La France a mal à son élite
- André Touboul

- 26 mai 2020
- 2 min de lecture

Il n’est pas de pays sans une élite qui prend les décisions capitales. Pour l’élite d’une nation, il existe deux causes d’échec : l’absence de renouvellement et une idéologie obsolète. Le privilège de l’élite de pouvoir en France est de cumuler ces deux handicaps.
En principe ouverte au mérite du fait de son recrutement par concours, l’élite d’Etat s’est progressivement fermée autour d’un entre-soi délétère. En effet, il ne suffit pas d’organiser une sélection pour assurer l’ouverture, encore faut-il en examiner les critères, et d’autre part en mesurer les conséquences. Depuis Pierre Bourdieu, sociologue de gauche (pléonasme ?), on sait que la « noblesse du diplôme » se doit de présenter des prérequis culturels qui appartiennent à une catégorie sociale assez restreinte. L’entrée est donc organisée en pratique comme une cooptation sociale.
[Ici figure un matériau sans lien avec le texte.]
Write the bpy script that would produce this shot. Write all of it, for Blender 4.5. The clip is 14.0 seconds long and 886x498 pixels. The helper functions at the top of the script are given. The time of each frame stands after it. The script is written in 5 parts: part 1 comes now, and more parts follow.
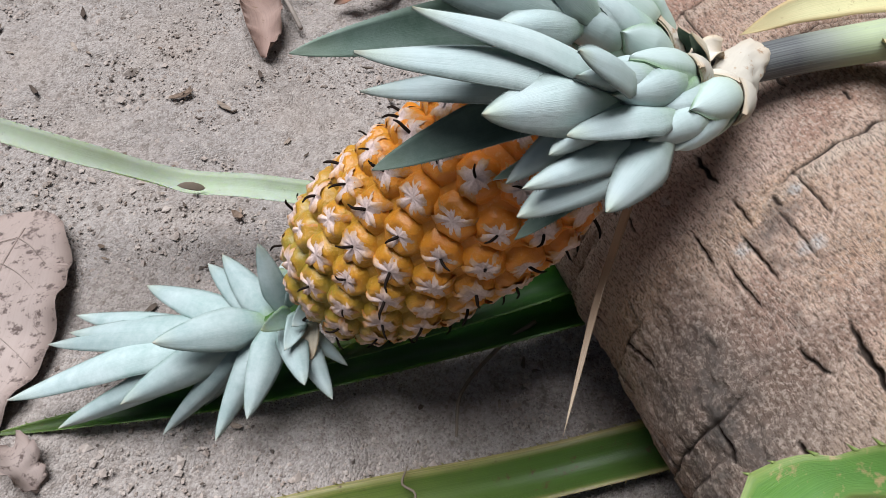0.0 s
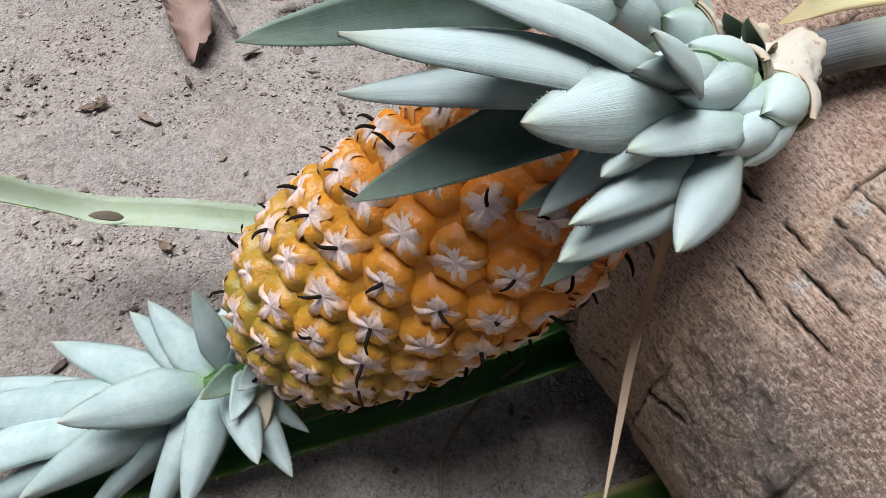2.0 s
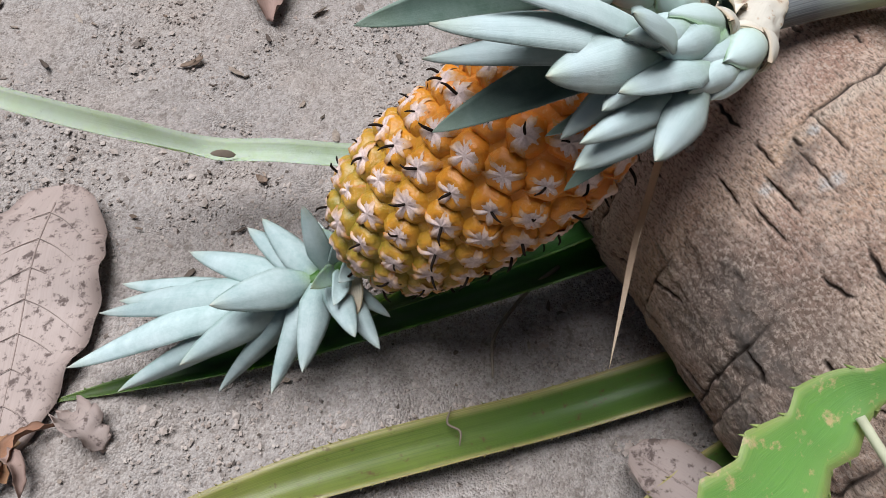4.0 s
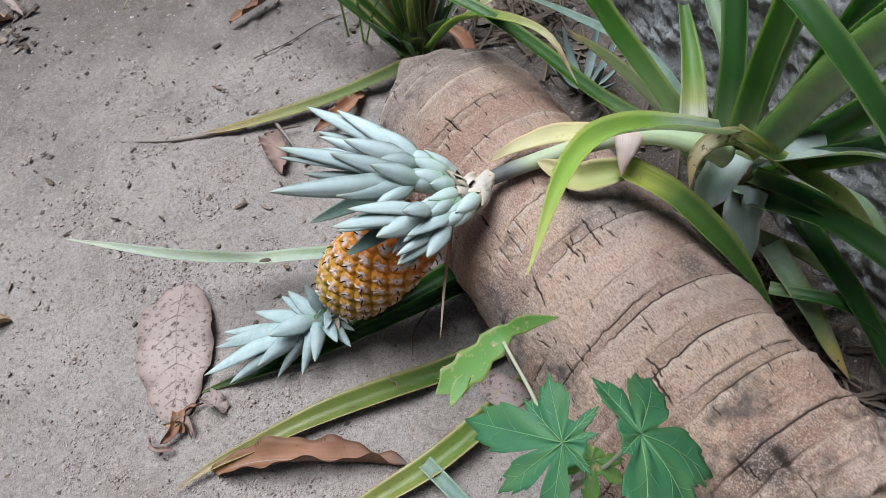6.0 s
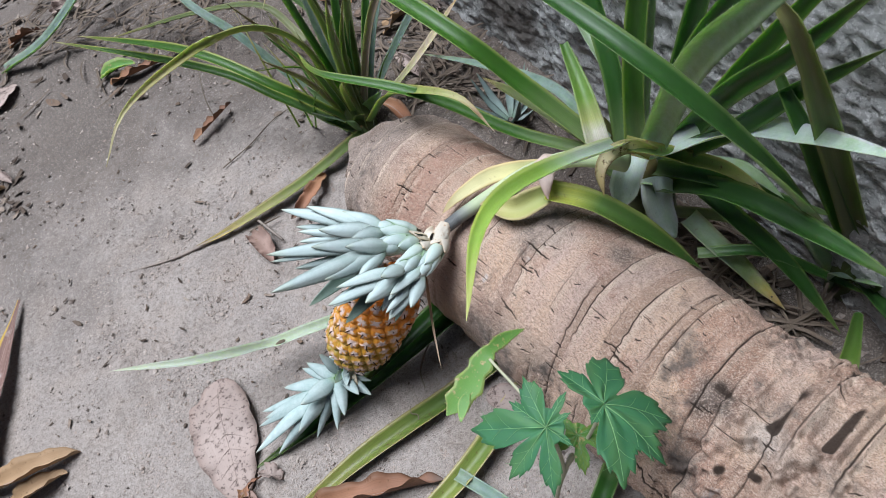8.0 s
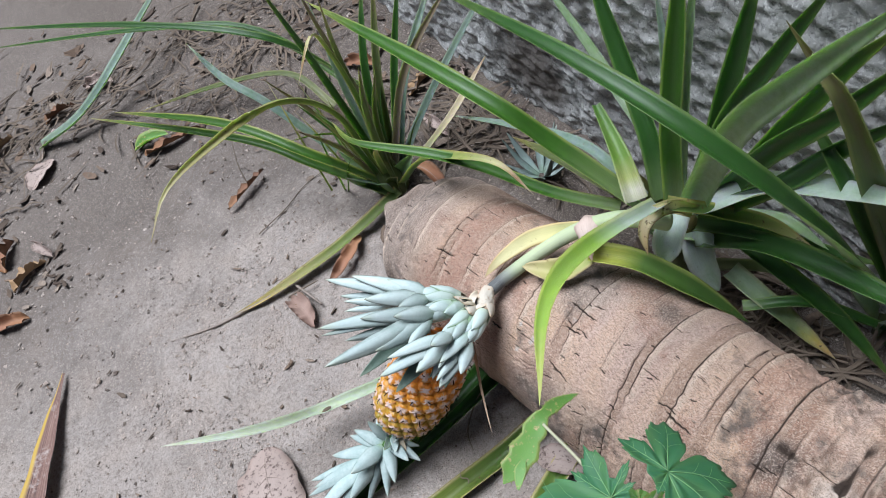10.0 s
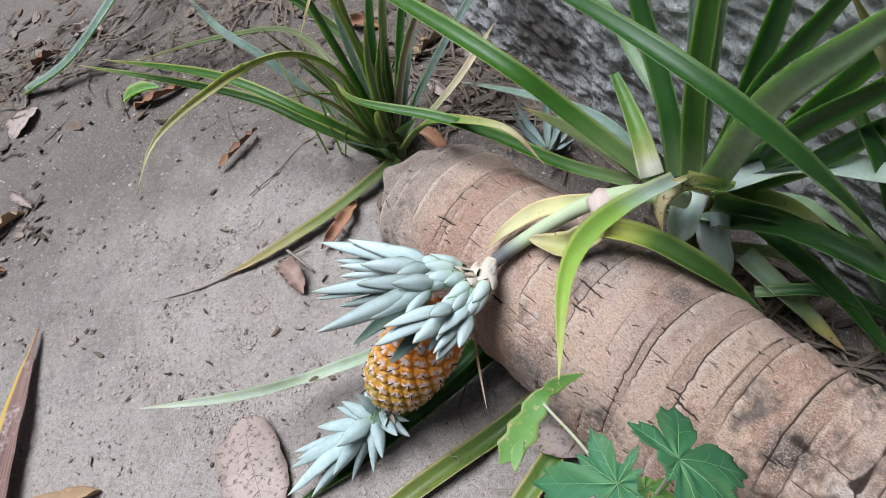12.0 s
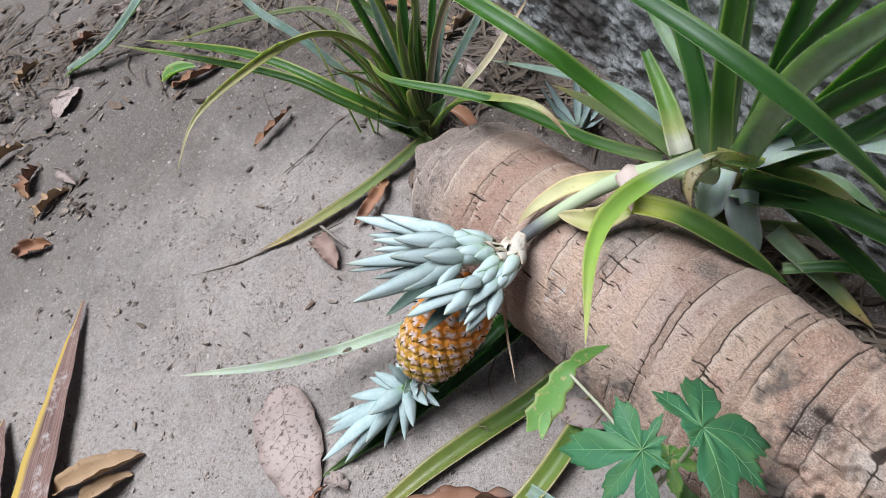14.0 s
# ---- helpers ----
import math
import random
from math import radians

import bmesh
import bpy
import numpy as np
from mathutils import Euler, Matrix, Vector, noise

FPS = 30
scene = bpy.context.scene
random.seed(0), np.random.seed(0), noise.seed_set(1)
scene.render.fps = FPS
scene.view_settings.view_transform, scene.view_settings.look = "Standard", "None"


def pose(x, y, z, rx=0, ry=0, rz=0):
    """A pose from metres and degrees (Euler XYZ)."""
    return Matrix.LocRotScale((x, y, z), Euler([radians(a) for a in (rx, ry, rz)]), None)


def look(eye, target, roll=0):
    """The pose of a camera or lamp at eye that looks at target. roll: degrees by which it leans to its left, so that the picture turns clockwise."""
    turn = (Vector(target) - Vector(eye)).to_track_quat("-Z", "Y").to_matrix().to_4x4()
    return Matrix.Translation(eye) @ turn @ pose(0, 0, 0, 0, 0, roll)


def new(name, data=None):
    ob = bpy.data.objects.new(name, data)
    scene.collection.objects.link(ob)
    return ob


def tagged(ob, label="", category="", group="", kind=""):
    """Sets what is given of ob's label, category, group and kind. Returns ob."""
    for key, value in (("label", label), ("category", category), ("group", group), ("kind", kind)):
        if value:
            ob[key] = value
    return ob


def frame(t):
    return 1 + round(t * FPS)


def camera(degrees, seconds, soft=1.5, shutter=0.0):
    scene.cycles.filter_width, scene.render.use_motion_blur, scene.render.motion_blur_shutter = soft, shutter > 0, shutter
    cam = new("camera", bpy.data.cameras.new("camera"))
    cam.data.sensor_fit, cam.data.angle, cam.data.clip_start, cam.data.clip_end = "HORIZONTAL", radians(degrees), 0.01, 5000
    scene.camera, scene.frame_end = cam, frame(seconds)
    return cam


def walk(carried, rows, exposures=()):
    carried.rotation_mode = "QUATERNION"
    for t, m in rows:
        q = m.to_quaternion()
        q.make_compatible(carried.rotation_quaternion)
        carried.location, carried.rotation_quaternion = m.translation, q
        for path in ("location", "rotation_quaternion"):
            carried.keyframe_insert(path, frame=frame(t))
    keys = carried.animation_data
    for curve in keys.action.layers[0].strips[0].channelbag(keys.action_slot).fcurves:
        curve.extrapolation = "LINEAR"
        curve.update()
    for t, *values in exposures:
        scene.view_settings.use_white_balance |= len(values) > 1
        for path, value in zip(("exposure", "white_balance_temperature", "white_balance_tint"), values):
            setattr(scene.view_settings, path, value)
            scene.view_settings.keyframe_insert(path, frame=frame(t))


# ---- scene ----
cam = camera(63.4, 14.0, 0.6)
PATH = [
    (0, (0.129, 0.079, 0.431), (0.279, 1.2, -1.218), 1.8),
    (0.5, (0.121, 0.115, 0.412), (0.361, 1.21, -1.244), 0.4),
    (1, (0.118, 0.106, 0.41), (0.323, 1.223, -1.236), 0.8),
    (1.5, (0.132, 0.098, 0.407), (0.404, 1.201, -1.239), 2.1),
    (2, (0.115, 0.132, 0.38), (0.446, 1.247, -1.247), 7.4),
    (2.5, (0.103, 0.115, 0.4), (0.381, 1.147, -1.291), 5.5),
    (2.7, (0.099, 0.103, 0.404), (0.357, 1.148, -1.282), 5.8),
    (4.8, (0.094, 0.017, 0.586), (0.225, 0.997, -1.152), -5.8),
    (5, (0.104, -0.015, 0.678), (0.237, 1.075, -0.994), -8.5),
    (5.5, (0.133, -0.131, 0.82), (0.256, 1.0, -0.824), -12.2),
    (6, (0.185, -0.166, 0.851), (0.292, 0.909, -0.832), -10.4),
    (6.5, (0.233, -0.135, 0.891), (0.251, 0.931, -0.801), -19.5),
    (7, (0.212, -0.169, 0.925), (0.159, 0.884, -0.774), -29.2),
    (7.5, (0.234, -0.233, 0.968), (0.346, 0.838, -0.717), -23.0),
    (7.7, (0.228, -0.237, 0.978), (0.352, 0.869, -0.684), -24.0),
    (9.8, (0.203, -0.199, 1.029), (0.346, 0.934, -0.613), -26.8),
    (10, (0.204, -0.201, 1.025), (0.356, 1.008, -0.561), -27.1),
    (10.5, (0.201, -0.204, 1.0), (0.329, 0.981, -0.606), -26.8),
    (11, (0.192, -0.202, 0.998), (0.279, 0.951, -0.634), -27.6),
    (11.5, (0.183, -0.189, 0.996), (0.259, 0.98, -0.625), -27.6),
    (12, (0.181, -0.174, 0.982), (0.339, 0.982, -0.642), -23.6),
    (12.5, (0.164, -0.172, 0.992), (0.324, 0.969, -0.643), -23.4),
    (13, (0.176, -0.185, 0.99), (0.317, 0.964, -0.641), -24.3),
    (13.5, (0.18, -0.192, 0.997), (0.269, 0.964, -0.632), -26.6),
    (14, (0.173, -0.192, 0.997), (0.236, 0.963, -0.635), -27.0),
]
walk(cam, [(t, look(eye, target, roll)) for t, eye, target, roll in PATH], [(0, 0.55, 5960, 10), (1, 0.61, 6000, 10), (2.5, 0.60, 6000, 10), (5, 0.45, 5900, 10), (5.5, 0.42, 5860, 9), (6, 0.46, 5720, 8), (7.5, 0.56, 5720, 9), (10, 0.64, 5720, 9), (14, 0.64, 5720, 9)])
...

En outre, une élite dont les membres sont garantis de ne jamais déchoir et sont nourris, logés et blanchis (dans tous les sens du terme) à vie, quoi qu’ils fassent, a une irrépressible tendance à se refermer sur elle-même pour défendre ses prérogatives.
Sur le plan idéologique, notre élite de pouvoir est aussi affligée d’une panoplie de concepts qui aux 19ème et 20ème siècle avaient une certaine pertinence mais ne correspondent plus ni aux économies, ni aux organisations sociales d’aujourd’hui.
La lutte des classes était déjà un monstre du Loch Ness à la fin du siècle dernier. Nul n’avait vu un prolétaire en chair et en os. Il ne restait pas moins au cœur du discours de philosophie politique enseignée à nos élites.
Dans le monde actuel, la création de richesse ne passe plus par l’exploitation de l’homme par l’homme, mais elle s’engouffre dans les espaces de liberté que lui consentent les Etats. Les Etats multiplient les contraintes alors que les entreprises qui comptent les dépassent dans tous les sens du terme.
On a appris à nos têtes d’œuf que l’Etat étant le nec plus ultra, c'est à dire l'indépassable, s’y positionner était la certitude de se placer au sommet de la chaîne alimentaire. Cet enseignement est obsolète.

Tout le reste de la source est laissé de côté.